Solved – Multi-value categorical attributes in R

rsvm

I have a training data set with both numerical and categorical variables, and one class variable. I want to build a classification model (e.g.,SVM), and for this goal I need to transform all variables into convenient format. I m confused about my categorical variables. Let me give you an example about one of them.

The categorical variable in each observation represents a Google search query (usually 3-10 comma-separated words, see example below).

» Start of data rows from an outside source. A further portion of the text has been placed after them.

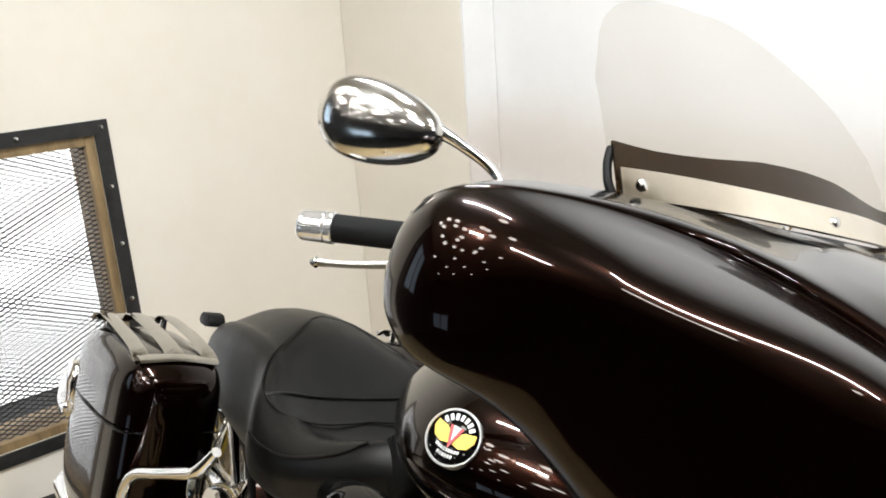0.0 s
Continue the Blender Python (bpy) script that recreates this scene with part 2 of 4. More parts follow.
# planks: random tint per board, streaks along the board
WOOD = mat("oak_vinyl_plank", (0.4, 0.3, 0.17), 0.45)
wb = WOOD.node_tree.nodes["Principled BSDF"]
wpos = node(WOOD, "ShaderNodeTexCoord")
winf = node(WOOD, "ShaderNodeObjectInfo")
wcomb = node(WOOD, "ShaderNodeCombineXYZ")
wmul = node(WOOD, "ShaderNodeMath")
wmul.operation = "MULTIPLY"
wmul.inputs[1].default_value = 37.0
wire(WOOD, winf, "Random", wmul, 0)
for k in range(3):
    wire(WOOD, wmul, "Value", wcomb, k)
wadd = node(WOOD, "ShaderNodeVectorMath")
wire(WOOD, wpos, "Object", wadd, 0)
wire(WOOD, wcomb, "Vector", wadd, 1)
wmap = node(WOOD, "ShaderNodeMapping")
wmap.inputs["Scale"].default_value = (1.7, 5.5, 1.0)
wire(WOOD, wadd, "Vector", wmap, "Vector")
wn1 = node(WOOD, "ShaderNodeTexNoise", Scale=2.2, Detail=6.0, Roughness=0.52, Distortion=0.7)
wire(WOOD, wmap, "Vector", wn1, "Vector")
wmap2 = node(WOOD, "ShaderNodeMapping")
wmap2.inputs["Scale"].default_value = (5.0, 40.0, 1.0)
wire(WOOD, wadd, "Vector", wmap2, "Vector")
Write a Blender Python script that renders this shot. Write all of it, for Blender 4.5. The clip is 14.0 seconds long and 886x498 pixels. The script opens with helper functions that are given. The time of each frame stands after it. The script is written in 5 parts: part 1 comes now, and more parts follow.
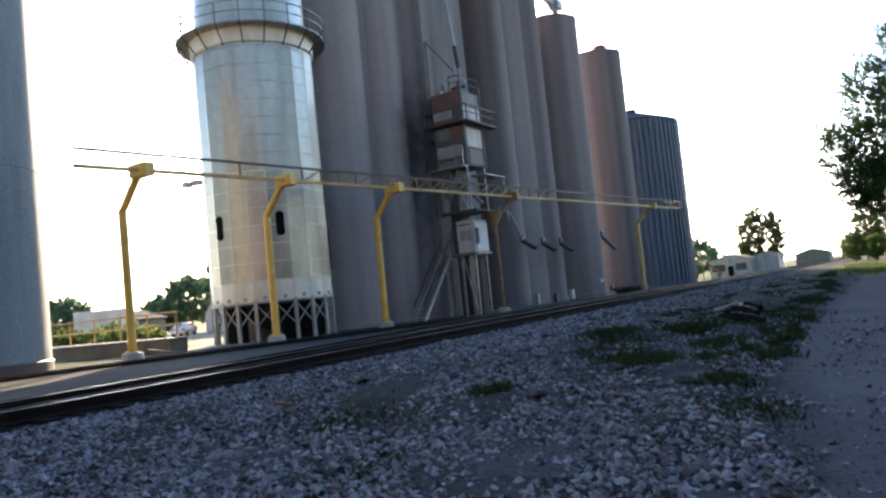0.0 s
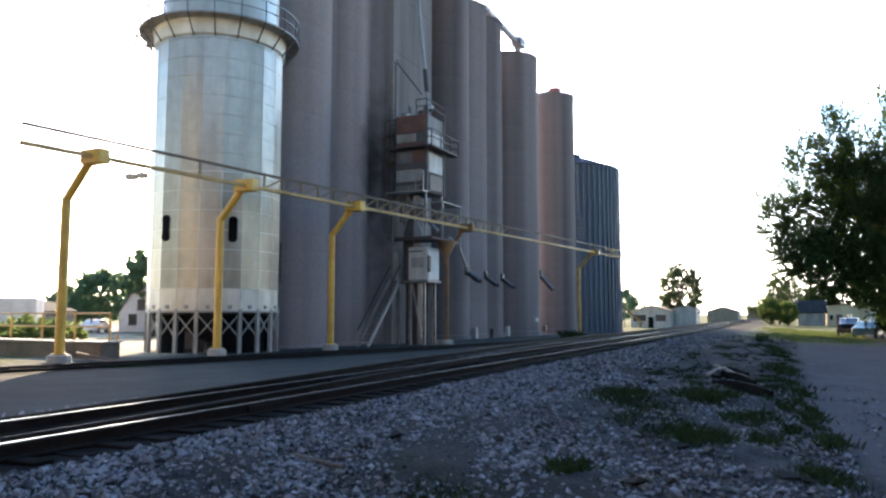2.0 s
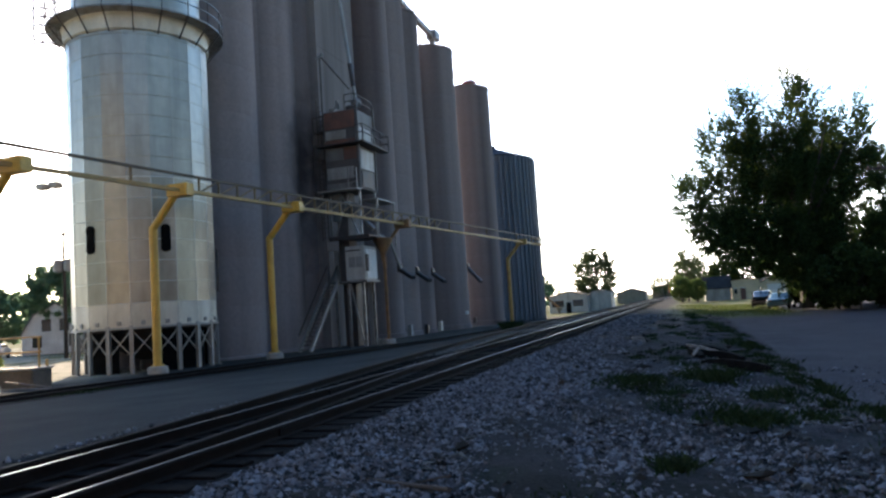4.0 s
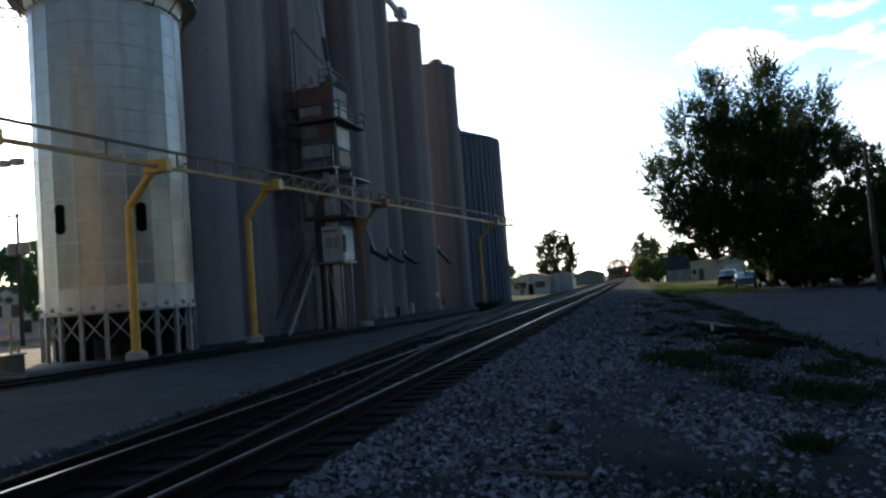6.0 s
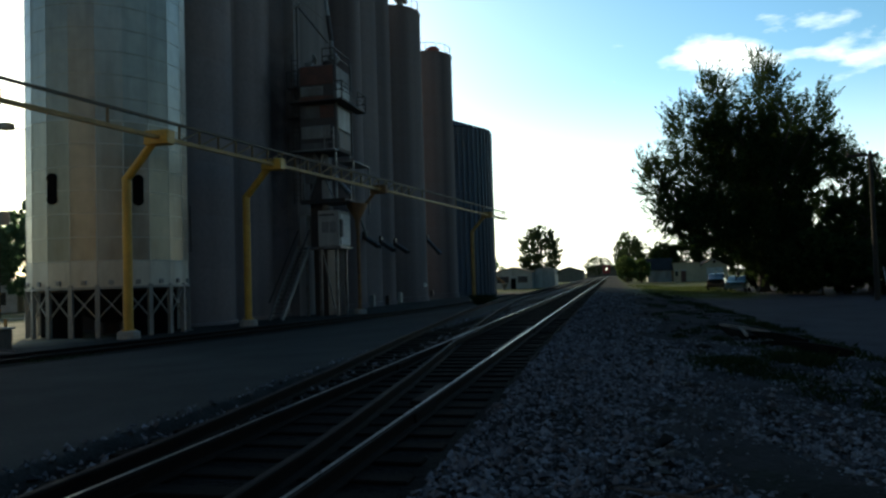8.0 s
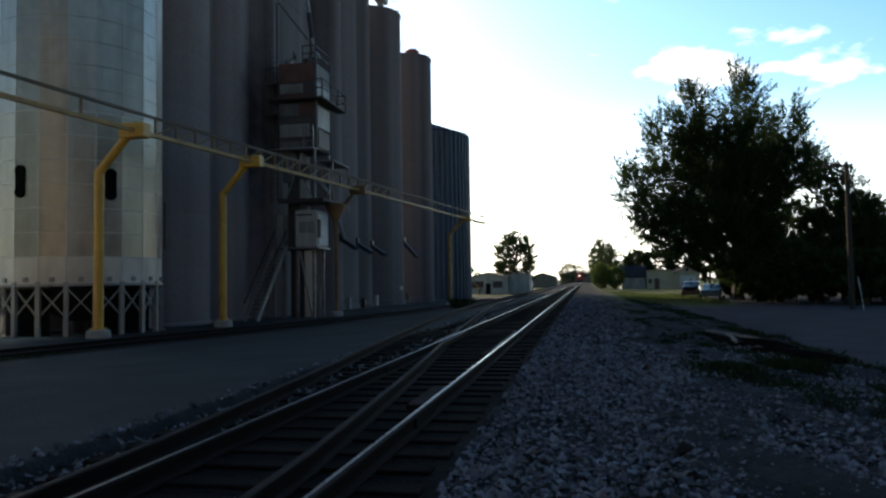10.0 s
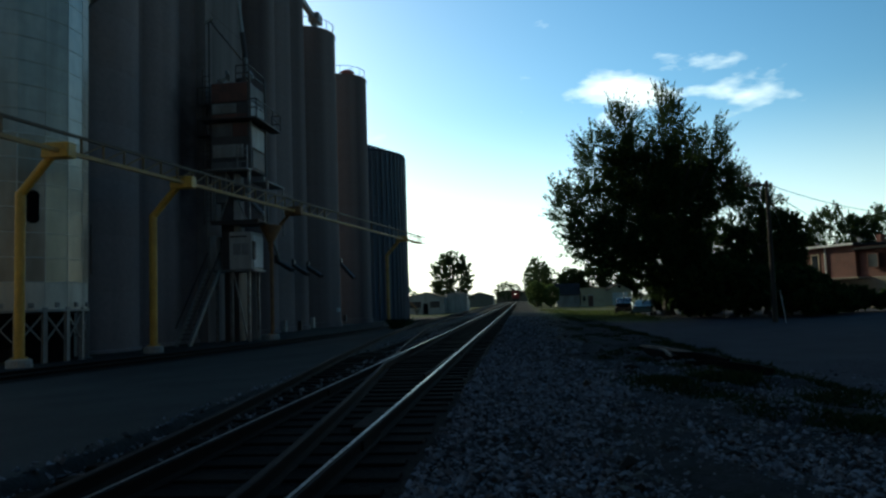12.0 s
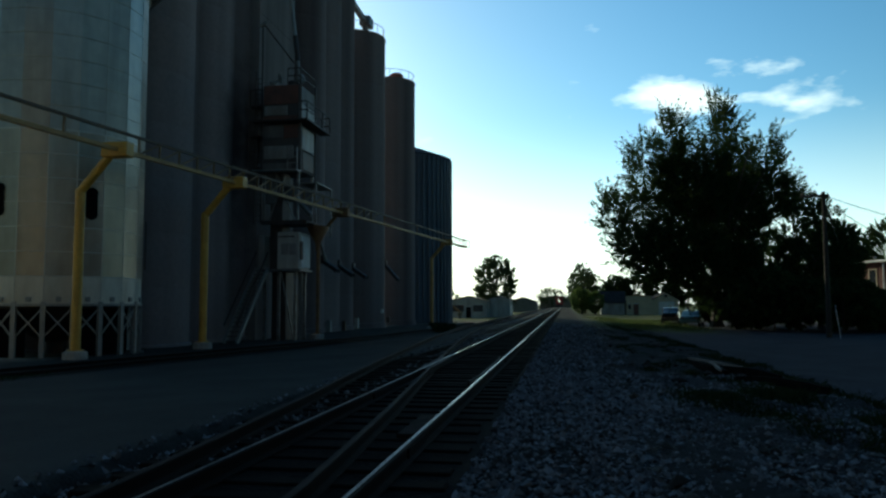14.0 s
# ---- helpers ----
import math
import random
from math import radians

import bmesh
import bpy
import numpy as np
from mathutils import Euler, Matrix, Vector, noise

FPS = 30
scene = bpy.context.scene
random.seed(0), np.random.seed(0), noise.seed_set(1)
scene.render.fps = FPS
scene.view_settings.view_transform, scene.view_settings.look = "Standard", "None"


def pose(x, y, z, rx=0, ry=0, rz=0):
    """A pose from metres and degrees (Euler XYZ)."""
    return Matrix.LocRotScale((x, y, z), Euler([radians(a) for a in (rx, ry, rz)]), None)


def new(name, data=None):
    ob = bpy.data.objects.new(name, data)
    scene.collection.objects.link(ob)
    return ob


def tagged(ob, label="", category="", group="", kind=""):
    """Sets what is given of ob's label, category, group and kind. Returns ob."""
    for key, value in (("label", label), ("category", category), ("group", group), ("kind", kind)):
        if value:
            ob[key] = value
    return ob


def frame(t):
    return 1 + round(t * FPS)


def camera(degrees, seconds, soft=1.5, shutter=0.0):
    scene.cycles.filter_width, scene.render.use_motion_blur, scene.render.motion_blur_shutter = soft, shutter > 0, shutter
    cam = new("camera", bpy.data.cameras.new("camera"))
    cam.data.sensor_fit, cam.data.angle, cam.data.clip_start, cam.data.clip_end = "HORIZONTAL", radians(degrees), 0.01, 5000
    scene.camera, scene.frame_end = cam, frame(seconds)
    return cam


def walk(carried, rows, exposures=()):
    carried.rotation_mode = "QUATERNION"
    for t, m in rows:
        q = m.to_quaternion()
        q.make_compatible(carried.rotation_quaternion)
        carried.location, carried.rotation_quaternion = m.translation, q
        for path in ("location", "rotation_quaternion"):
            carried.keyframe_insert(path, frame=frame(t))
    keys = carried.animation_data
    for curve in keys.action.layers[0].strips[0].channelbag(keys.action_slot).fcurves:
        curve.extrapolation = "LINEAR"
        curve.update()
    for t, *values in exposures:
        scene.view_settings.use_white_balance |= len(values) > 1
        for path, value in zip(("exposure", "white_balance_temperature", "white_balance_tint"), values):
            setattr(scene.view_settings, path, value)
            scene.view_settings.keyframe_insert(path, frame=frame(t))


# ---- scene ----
# ---------- camera ----------
cam = camera(62.73, 14.0, soft=2.5)
PATH = [
    (0.0, pose(10.273, -1.498, 0.895, 93.586, 5.788, 32.226)),
    (0.5, pose(9.661, -1.474, 1.034, 93.647, 1.303, 25.660)),
    (1.0, pose(9.092, -1.466, 1.095, 95.917, 0.939, 24.954)),
    (1.5, pose(8.558, -1.396, 1.160, 91.694, -0.280, 26.499)),
    (2.0, pose(8.036, -1.390, 1.317, 95.087, -0.043, 25.565)),
    (2.2, pose(7.839, -1.387, 1.365, 95.295, 2.096, 22.679)),
    (4.5, pose(5.583, -1.319, 1.410, 94.226, 3.007, 17.692)),
    (5.0, pose(5.175, -1.235, 1.318, 93.781, 0.526, 15.002)),
    (5.5, pose(4.773, -1.093, 1.294, 98.174, 1.667, 15.872)),
    (6.0, pose(4.343, -1.004, 1.375, 93.022, 4.324, 15.130)),
    (6.5, pose(3.973, -0.879, 1.485, 93.934, 4.490, 15.527)),
    (7.0, pose(3.605, -0.675, 1.583, 93.836, 0.495, 11.735)),
    (7.5, pose(3.243, -0.523, 1.554, 96.188, 4.474, 9.928)),
    (8.0, pose(2.903, -0.397, 1.407, 92.232, 1.773, 13.242)),
    (8.2, pose(2.797, -0.380, 1.353, 92.517, 2.225, 12.584)),
    (10.3, pose(2.455, 0.021, 1.328, 92.541, 0.157, 10.325)),
    (10.5, pose(2.430, 0.010, 1.331, 93.403, -0.220, 8.159)),
    (11.0, pose(2.409, -0.022, 1.348, 93.600, 1.650, 6.997)),
    (11.5, pose(2.393, -0.007, 1.318, 93.745, 3.195, 7.412)),
    (12.0, pose(2.393, 0.010, 1.318, 94.021, 1.875, 6.169)),
    (12.5, pose(2.390, 0.033, 1.327, 94.815, 2.113, 5.004)),
    (13.0, pose(2.385, 0.046, 1.287, 94.202, 3.933, 6.666)),
    (13.5, pose(2.403, 0.070, 1.319, 95.369, 3.429, 8.054)),
    (14.0, pose(2.328, -0.000, 1.383, 94.332, 0.221, 9.522)),
]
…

----------+----------------------------+-------------------+----------------
search_id | query_words (categorical)  |..(other variables)| class variable
----------+----------------------------+-------------------+----------------
1         | how,to,grow,tree           |..                 | 4
2         | smartfone,htc,buy,price    |..                 | 7
3         | buy,house,realty,london    |..                 | 6
4         | where,to,go,weekend,cinema |..                 | 4
...       | ...                        |..                 | ...
----------+----------------------------+-------------------+----------------

The words in this categorical variable are disordered and the same words may occur in different observations (that's logical).
Number of unique words for all observations = few thousands.
Number of observations: ~150.000.000

Since this categorical variable (query_words) is very important for my classification analysis, I need to train my model with it. My question is how to represent it to use for e.g., SVM.

In each observation I can sort words alphabetically to order them. If I will use a numeric vector with few thousands elements (one per each unique word) I can represent this variable for each observation as e.g.:

query_words[1] = (0,0,..1,..0,..1,..1,..0,...1,..0) # very big vector

But I don't believe it will work effectively. How should I handle this categorical variable. I m using R for analysis.

Best Answer

You essentially have a feature (aka attribute) for each word. In many SVM implementations this is not as inefficient as you might think as they are generally optimized to handle sparse matrices.

This is very standard in text classification, usually not with a binary value for each attribute, but rather a calculation representing the words frequency in the document using Term Frequency (TF) and Inverse Document Frequency (IDF). Much of the research surrounds what that calculation should be. Since you seem to be dealing with queries and repetition of words in the query isn't a problem, you could use a binary value to start and see what kind of results you get from that.